Tappolet does not spell out the exact relation between praiseworthiness and blameworthiness (the evaluative properties directly related to emotions), on the one hand, and moral responsibility, on the other hand. McKenna's principle, however, suggests that what Strawsonians may be after is an account of moral responsibility for something in the sense of being praiseworthy or blameworthy for it. If that is the sense of moral responsibility at issue, then one could say, roughly (and overlooking moral responsibility for morally neutral acts), that, according to Strawsonians, to be morally responsible for something is to be blameworthy or praiseworthy for it. Tappolet might say, rightly, that this has to be established, and that the burden of proof is on the Strawsonians. Nevertheless, if moral responsibility is (nothing more than) blameworthiness or praiseworthiness, many of Tappolet's disanalogies between evaluative properties and moral responsibility will disappear: blameworthiness and praiseworthiness are polar opposites, have degrees, and are valenced.

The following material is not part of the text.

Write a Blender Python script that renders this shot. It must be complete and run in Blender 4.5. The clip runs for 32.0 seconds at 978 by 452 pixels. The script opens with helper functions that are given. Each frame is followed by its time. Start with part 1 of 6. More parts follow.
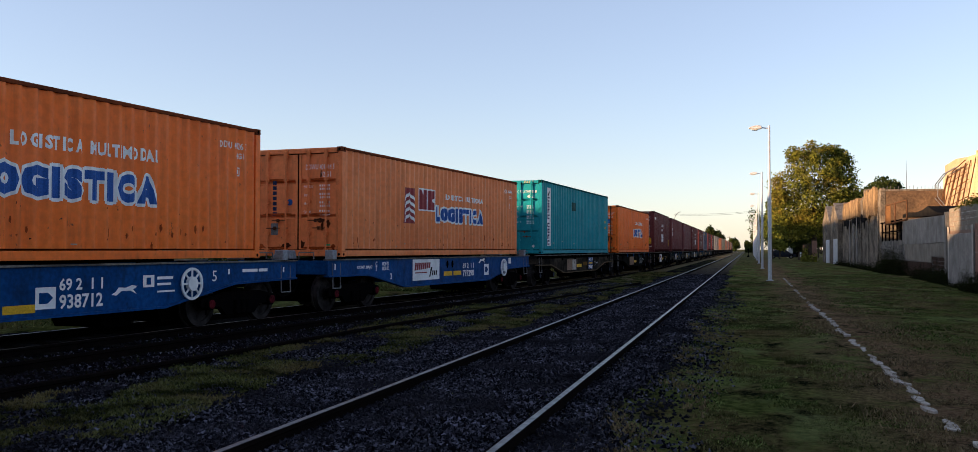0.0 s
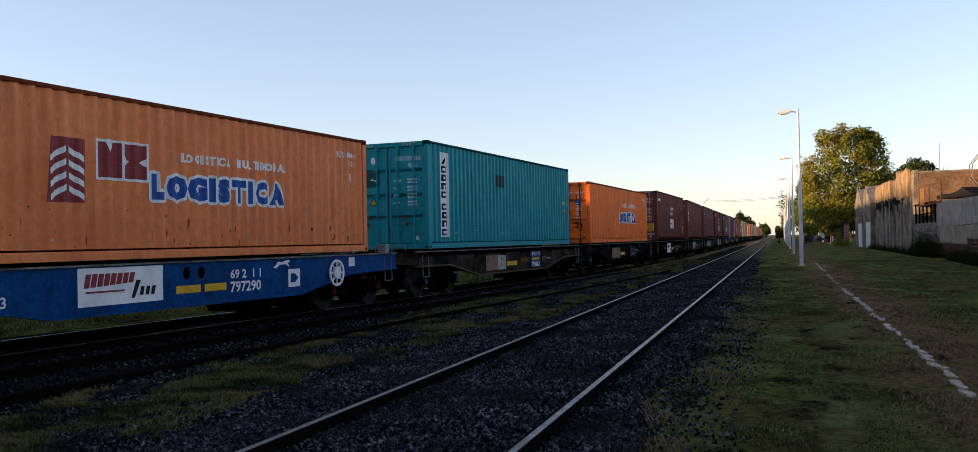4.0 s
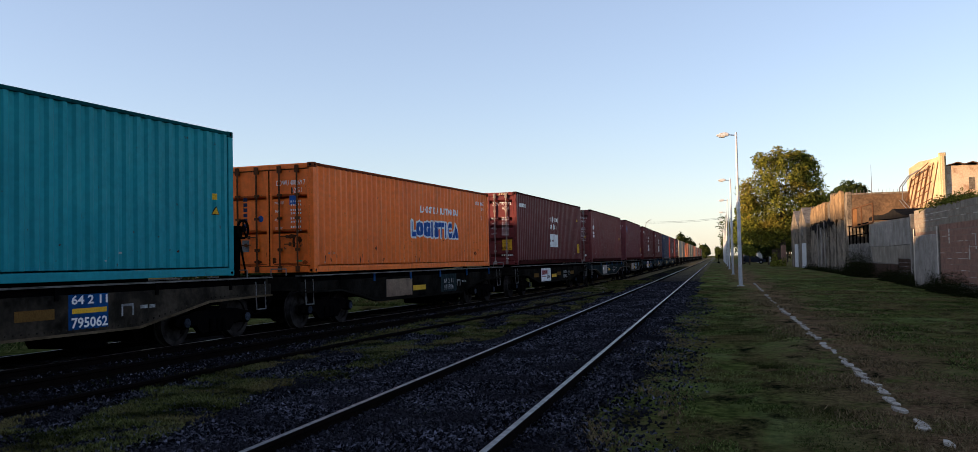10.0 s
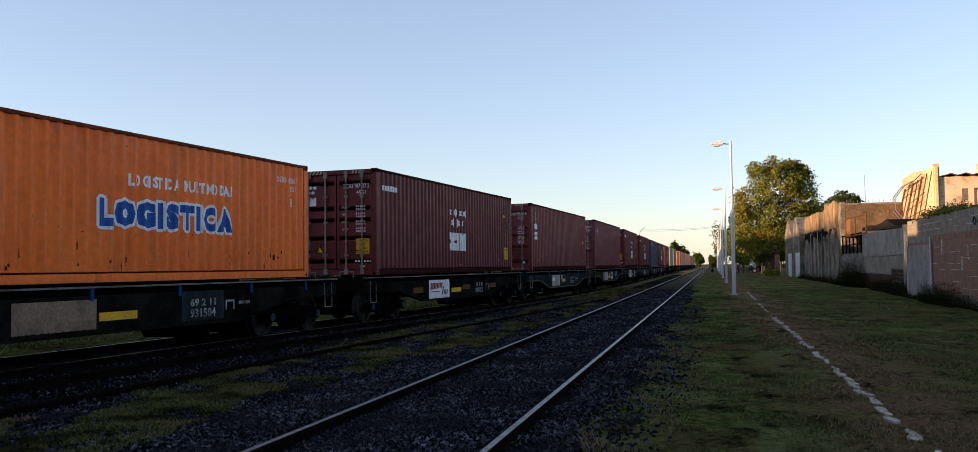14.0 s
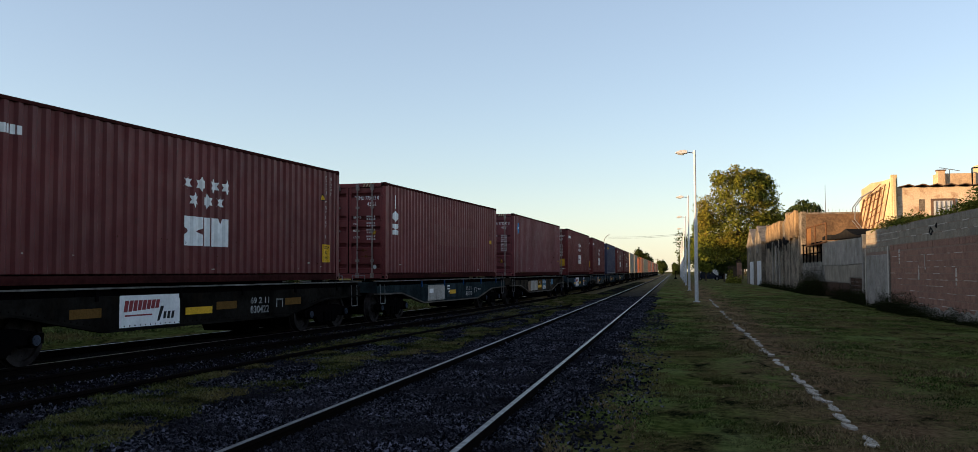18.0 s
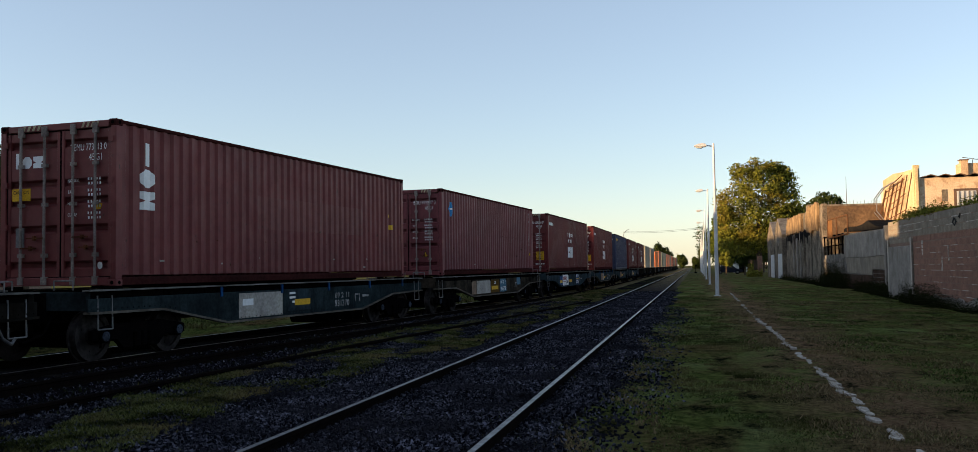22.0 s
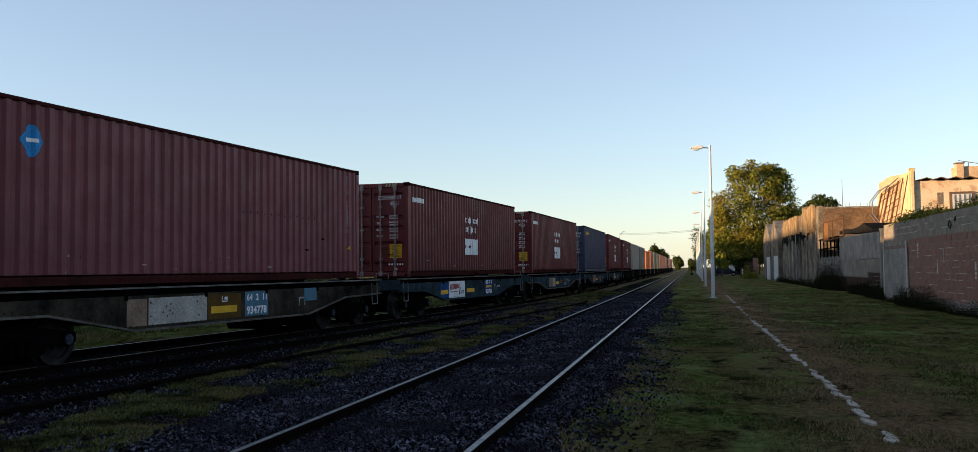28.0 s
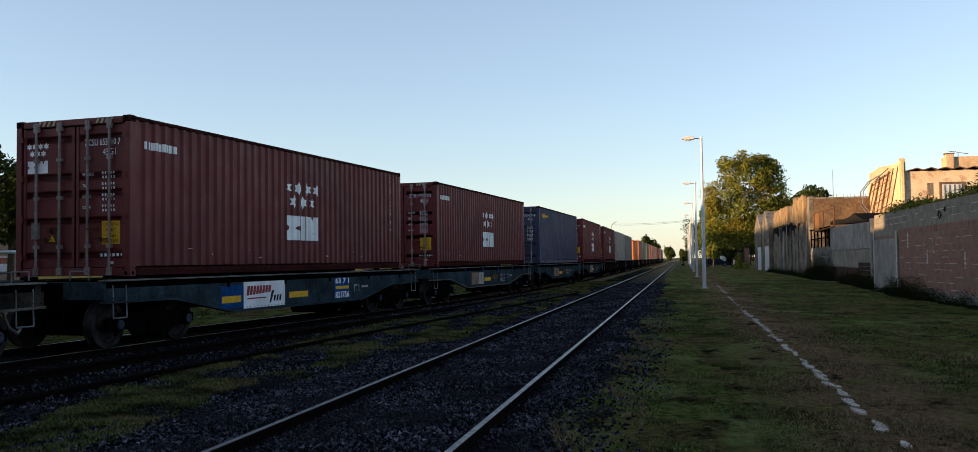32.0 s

An interesting point in Chapter 4 targets Strawsonian accounts of moral responsibility such as that of Jay Wallace, 'according to which the conditions under which reactive attitudes are appropriate are given a substantive specification' (p. 148). Why not say, then, that someone is responsible if and only if the substantive conditions are satisfied, and leave out the reactive attitudes? Tappolet regards this so-called 'Middleman Objection' as a serious objection to Strawsonian accounts of moral responsibility, because it shows that the reactive attitudes are not really indispensable, but one of her own distinctions might help to respond to it. What if, for example, the Strawsonian biconditional specifies possession conditions for moral responsibility, while substantive conditions for moral responsibility have to be understood as application conditions? Both substantive conditions and the reactive attitudes could then be indispensable to a full account of moral responsibility.

Chapter 5 deals with the relation between emotions and agency. Tappolet defends the Tracking Thesis, according to which 'in so far as emotions are perceptions of values, they can be considered to be perceptions of practical reasons' (p. 162). She also highlights the connection between emotions and epistemic reasons and proposes that we are able to be reason-responsive when we act on our emotions.

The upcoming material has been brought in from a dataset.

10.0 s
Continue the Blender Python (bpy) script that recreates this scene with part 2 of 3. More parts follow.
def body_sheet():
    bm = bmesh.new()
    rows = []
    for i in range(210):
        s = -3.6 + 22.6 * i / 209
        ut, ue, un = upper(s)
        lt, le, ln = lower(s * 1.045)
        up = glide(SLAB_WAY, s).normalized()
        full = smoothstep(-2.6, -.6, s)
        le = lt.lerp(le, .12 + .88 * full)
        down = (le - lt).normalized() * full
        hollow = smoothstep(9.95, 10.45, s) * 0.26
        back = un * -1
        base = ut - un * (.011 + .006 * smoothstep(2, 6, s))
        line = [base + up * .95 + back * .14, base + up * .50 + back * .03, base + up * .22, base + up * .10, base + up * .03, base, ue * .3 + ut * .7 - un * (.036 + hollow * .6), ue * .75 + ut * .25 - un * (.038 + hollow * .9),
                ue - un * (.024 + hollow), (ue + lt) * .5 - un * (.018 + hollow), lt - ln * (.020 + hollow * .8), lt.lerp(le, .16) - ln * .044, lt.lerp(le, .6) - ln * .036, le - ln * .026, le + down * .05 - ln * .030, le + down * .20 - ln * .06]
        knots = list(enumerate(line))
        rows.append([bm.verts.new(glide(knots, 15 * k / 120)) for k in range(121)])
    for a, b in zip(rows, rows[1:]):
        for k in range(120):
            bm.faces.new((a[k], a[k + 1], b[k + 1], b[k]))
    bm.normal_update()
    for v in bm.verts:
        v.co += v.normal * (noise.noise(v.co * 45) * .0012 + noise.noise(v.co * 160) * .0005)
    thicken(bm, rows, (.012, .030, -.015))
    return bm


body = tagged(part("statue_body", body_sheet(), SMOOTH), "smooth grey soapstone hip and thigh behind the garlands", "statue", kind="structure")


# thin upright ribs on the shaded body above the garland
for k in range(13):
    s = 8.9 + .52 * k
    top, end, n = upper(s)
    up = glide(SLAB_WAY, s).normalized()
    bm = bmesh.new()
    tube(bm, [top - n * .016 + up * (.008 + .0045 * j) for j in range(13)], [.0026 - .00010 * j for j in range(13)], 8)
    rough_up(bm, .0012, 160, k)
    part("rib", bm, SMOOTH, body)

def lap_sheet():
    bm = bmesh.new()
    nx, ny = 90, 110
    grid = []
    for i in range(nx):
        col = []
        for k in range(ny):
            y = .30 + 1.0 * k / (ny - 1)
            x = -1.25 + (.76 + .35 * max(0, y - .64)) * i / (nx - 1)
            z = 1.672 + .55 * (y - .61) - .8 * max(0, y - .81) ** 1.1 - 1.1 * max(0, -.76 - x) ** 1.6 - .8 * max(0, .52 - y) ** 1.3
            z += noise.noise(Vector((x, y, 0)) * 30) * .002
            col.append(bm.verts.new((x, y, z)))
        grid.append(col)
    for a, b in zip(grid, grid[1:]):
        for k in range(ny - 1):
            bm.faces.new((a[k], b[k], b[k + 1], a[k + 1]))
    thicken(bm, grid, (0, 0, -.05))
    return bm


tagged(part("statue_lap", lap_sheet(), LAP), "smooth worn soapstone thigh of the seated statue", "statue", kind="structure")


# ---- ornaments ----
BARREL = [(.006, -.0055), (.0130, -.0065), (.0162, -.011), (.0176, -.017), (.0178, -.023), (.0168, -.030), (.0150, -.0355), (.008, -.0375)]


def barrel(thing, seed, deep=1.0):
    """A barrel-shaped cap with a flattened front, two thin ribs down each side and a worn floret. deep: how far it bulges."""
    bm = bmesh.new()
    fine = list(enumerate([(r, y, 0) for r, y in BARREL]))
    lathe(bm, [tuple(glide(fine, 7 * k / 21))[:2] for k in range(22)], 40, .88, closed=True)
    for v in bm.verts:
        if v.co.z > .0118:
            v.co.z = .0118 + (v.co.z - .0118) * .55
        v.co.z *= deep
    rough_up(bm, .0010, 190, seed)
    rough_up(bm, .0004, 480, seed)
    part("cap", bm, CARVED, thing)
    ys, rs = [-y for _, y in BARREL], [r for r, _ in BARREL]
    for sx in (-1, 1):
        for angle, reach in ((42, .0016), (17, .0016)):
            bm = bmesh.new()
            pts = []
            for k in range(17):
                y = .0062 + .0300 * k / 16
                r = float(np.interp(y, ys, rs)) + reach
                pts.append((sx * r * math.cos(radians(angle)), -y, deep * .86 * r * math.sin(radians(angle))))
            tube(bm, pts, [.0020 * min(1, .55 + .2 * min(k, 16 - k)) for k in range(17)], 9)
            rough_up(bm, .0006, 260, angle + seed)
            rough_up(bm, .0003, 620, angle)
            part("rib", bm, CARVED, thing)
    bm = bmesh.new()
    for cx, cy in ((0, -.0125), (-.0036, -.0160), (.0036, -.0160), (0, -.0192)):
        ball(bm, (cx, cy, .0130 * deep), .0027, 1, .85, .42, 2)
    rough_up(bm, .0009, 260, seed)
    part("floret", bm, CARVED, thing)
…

I recommend this book to anyone interested in emotions, motivation, values, moral responsibility, and agency. Tappolet has illuminating things to say about all of these matters and, in particular, about the ways in which they interconnect. Her ambitious project has succeeded.[9]


[1] Against representationalist accounts of perception, see Charles Travis, Perception, Oxford University Press, 2013. Against the idea that perceptions necessarily have phenomenal properties, see Oswald Hanfling, 'Wittgenstein and the Problem of Consciousness', in his Wittgenstein and the Human Form of Life, Routledge, 2002, pp. 104-127 (pp. 118-122). Against the idea that sensory experiences have correctness conditions, see P.M.S. Hacker, 'Perception', in his The Intellectual Powers. A Study of Human Nature, Wiley-Blackwell, 2013, pp. 286-315 (pp. 309-315).

[2] See Ronald de Sousa, 'Emotion', in Edward Zalta (ed.), The Stanford Encyclopedia of Philosophy (Spring 2014 Edition).

[3] See Benjamin De Mesel, 'Seeing Color, Seeing Emotion, Seeing Moral Value', The Journal of Value Inquiry 50 (3), 539-555 (sections 2 and 3).

[4] On seeing-as and the perception of emotion, see my 'Seeing Color, Seeing Emotion, Seeing Moral Value'.

[5] Some of these characteristics of emotions are discussed in M.R. Bennett and P.M.S. Hacker, 'Emotion', in their Philosophical Foundations of Neuroscience, Blackwell, 2003, pp. 199-223.

[6] See also Christine Tappolet, 'Value and Emotions', in Iwao Hirose and Jonas Olson (eds.), The Oxford Handbook of Value Theory, Oxford University Press, 2015, pp. 80-95.

[7] See also my 'Is Moral Responsibility Essentially Interpersonal? A Reply to Zimmerman', The Journal of Ethics (Online First Articles), section 4.

[8] Michael McKenna, Conversation and Responsibility, Oxford University Press, 2012, p. 38.

[9] Thanks to Christine Tappolet for helpful comments.